Alleged change in status of petitioner. Petitioner challenges the order directing the employer to bargain exclusively with UAW on the ground that, prior to the issuance of the order, petitioner had obtained an overwhelming majority of the production employees, and had so notified the Board. Petitioner made no showing at the hearing that a majority of the employees had shifted to it after the employer refused to bargain with UAW. Nor did it seek leave from the court below to adduce

Page 311 U. S. 82

such additional evidence pursuant to § 10(e). Nevertheless, it contends that the Board, on receipt of the notification, should have ordered an election, or at least have made an investigation.

We agree with the court below that the Board, in failing to act on this request, did not commit error.

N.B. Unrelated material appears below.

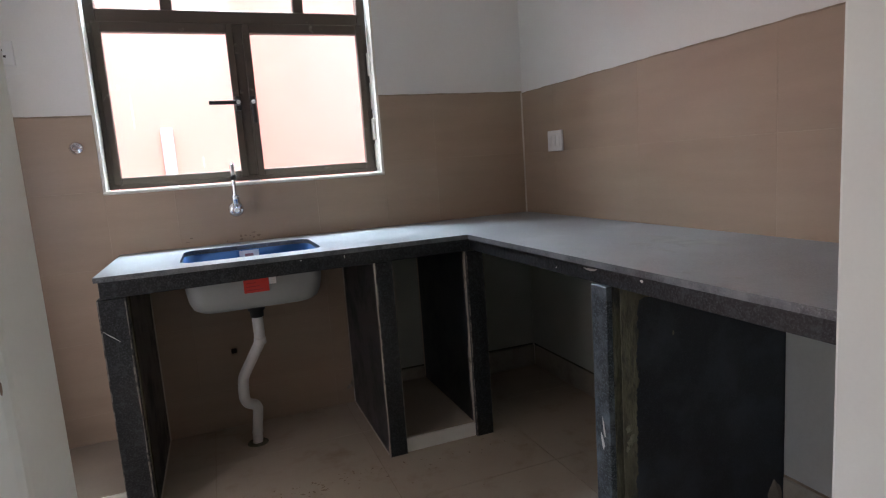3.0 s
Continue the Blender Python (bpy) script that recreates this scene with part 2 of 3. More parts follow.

This was not a certification proceeding [Footnote 6] under § 9(c); it was an unfair labor practice proceeding under § 10. Where, as a result of unfair labor practices, a union cannot be said to represent an uncoerced majority, the Board has the power to take appropriate steps to the end that the effect of those practices will be dissipated. That necessarily involves an exercise of discretion on the part of the Board -- discretion involving an expert judgment as to ways and means of protecting the freedom of choice guaranteed to the employees by the Act. It is for the Board, not the courts, to determine how the effect of prior unfair labor practices may be expunged. Labor Board v. Pennsylvania Greyhound Lines, Inc.,303 U. S. 261, 303 U. S. 271; Labor Board v. Falk Corp.,308 U. S. 453, 308 U. S. 461. It cannot be assumed that an unremedied refusal of an employer to bargain collectively with an appropriate labor organization has no effect on the development of collective bargaining. See Labor Board v. Pacific Greyhound Lines, Inc.,303 U. S. 272, 303 U. S. 275. Nor is the conclusion unjustified that, unless the effect of the unfair labor practices is completely dissipated, the employees might still be subject to improper restraints and not have the complete freedom of choice which the Act contemplates. Hence, the failure of the Board to recognize petitioner's notice of change was wholly proper. Labor Board v. Bradford Dyeing Assn.,310 U. S. 318, 310 U. S. 339-340.

Page 311 U. S. 83

Sec. 9 of the Act provides adequate machinery for determining in certification proceedings questions of representation after unfair labor practices have been removed as obstacles to the employees' full freedom of choice.

Affirmed.

[Footnote 1]

Petitioners, labor organizations affiliated with the American Federation of Labor, are treated herein in the singular.

[Footnote 2]

United Automobile Workers of America, Local No. 459 (herein called UAW) is affiliated with the Congress of Industrial Organizations (CIO).

[Footnote 3]

Sec. 8(3) provides:

"It shall be an unfair labor practice for an employer -- "

* * * *

"(3) By discrimination in regard to hire or tenure of employment or any term or condition of employment to encourage or discourage membership in any labor organization: Provided, That nothing in this Act, or in the National Industrial Recovery Act (U.S.C. Supp. VII, title 15, secs. 701-712), as amended from time to time, or in any code or agreement approved or prescribed thereunder, or in any other statute of the United States, shall preclude an employer from making an agreement with a labor organization (not established, maintained, or assisted by any action defined in this Act, as an unfair labor practice) to require as a condition of employment membership therein, if such labor organization is the representative of the employees as provided in section 9(a), in the appropriate collective bargaining unit covered by such agreement when made."

[Footnote 4]

The contract, though dated August 6, 1937, was actually executed on August 11, 1937.

[Footnote 5]

See Consumers Power Co. v. National Labor Relations Board, 113 F.2d 38, 44. Cf. Swift & Co. v. National Labor Relations Board, 106 F.2d 87, 93.

[Footnote 6]

UAW did, in fact, file a petition for certification under § 9(c). But this was dismissed by the Board, since it found, for reasons stated, that UAW was the appropriate bargaining unit.